Saturday, February 25, 2006

The Internationale's latest transmutation

Where's my troll?
This one's for him!

From time to time I take a stroll down memory lane to my old days as co-chairman of a college chapter of YPSL (Young People's Socialist League). As fringe group we never amounted to much either in number or influence, but the impulse that kids have to reform the world still burned bright. We never actually sang The Internationale but we knew what it stood for. I don't think any of us really thought there would be a revolution, but in case one happened, we wanted to be ready. I remember getting a hand-made Christmas card one year (think of the irony) with a crimson half-circle glued to a white card with the message inside: "The East is Red, The West is Dead." But I digress...

Just to reassure all my buddies on the trembling Right who continue to look for Reds in every corner, I want you to know they are still there. It isn't paranoia, they say, if they really ARE out to get you.

Here is proof, should any be needed, that the next generation is still being indoctrinated. Drilling around the internets off to the edge, I found this delightful version of the Marxist Anthem as played and sung by a Japanese group with effervescent energy. Even after more than a year the link remains active.

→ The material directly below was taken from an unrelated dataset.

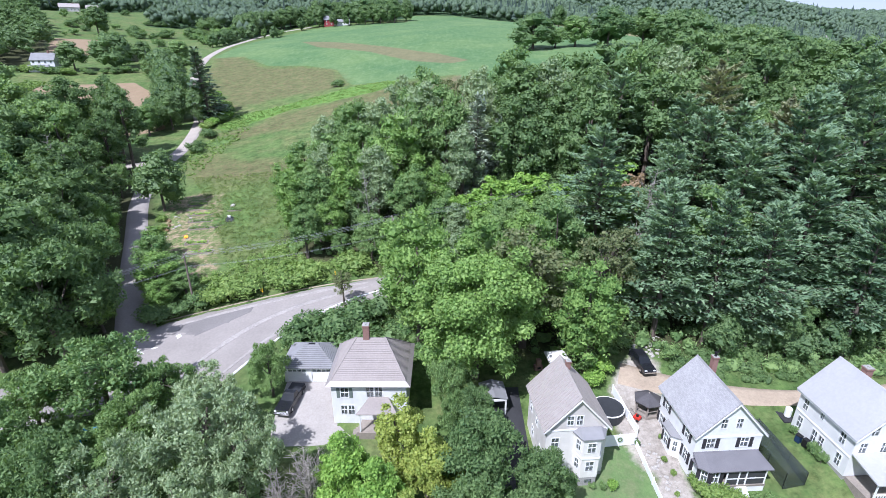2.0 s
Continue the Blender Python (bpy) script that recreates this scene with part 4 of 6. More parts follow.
# ---- houses ----
def siding(name, base, rows_per_m=9.0):
    """Painted clapboards: fine level laps, faint weathering."""
    m, n, l, p = shade(name)
    co, sep = n.new("ShaderNodeTexCoord"), n.new("ShaderNodeSeparateXYZ")
    l.new(co.outputs["Object"], sep.inputs[0])
    lap = sums(n, l, "FRACT", sums(n, l, "MULTIPLY", sep.outputs["Z"], rows_per_m), 0.0)
    dirt = noise_node(n, l, 0.9, 5.0, 0.6, (1, 1, 0.4))
    c = ramp(n, l, dirt, [(0.3, scaled(base, 0.86)), (0.7, base)])
    l.new(c, p.inputs["Base Color"])
    p.inputs["Roughness"].default_value = 0.6
    b = n.new("ShaderNodeBump")
    b.inputs["Strength"].default_value, b.inputs["Distance"].default_value = 0.5, 0.015
    l.new(lap, b.inputs["Height"])
    l.new(b.outputs[0], p.inputs["Normal"])
    return m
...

Via Creek Running North's new site
Via Lindsay Beyerstein

Before you listen, you can read the words of several stanzas at the Wikipedia link. (Or open another window and read as you listen. I don't know how to instruct Blogger to open a link without losing the page.)

I can't help wondering how the heart of this music has anything to do with service-based economies in which the price of human labor is more valuable than the products being produced. Or how musicians figure into the equasion. But I am reminded of something James Baldwin wrote years ago: The most dangerous creation of any society is the man who has nothing to lose.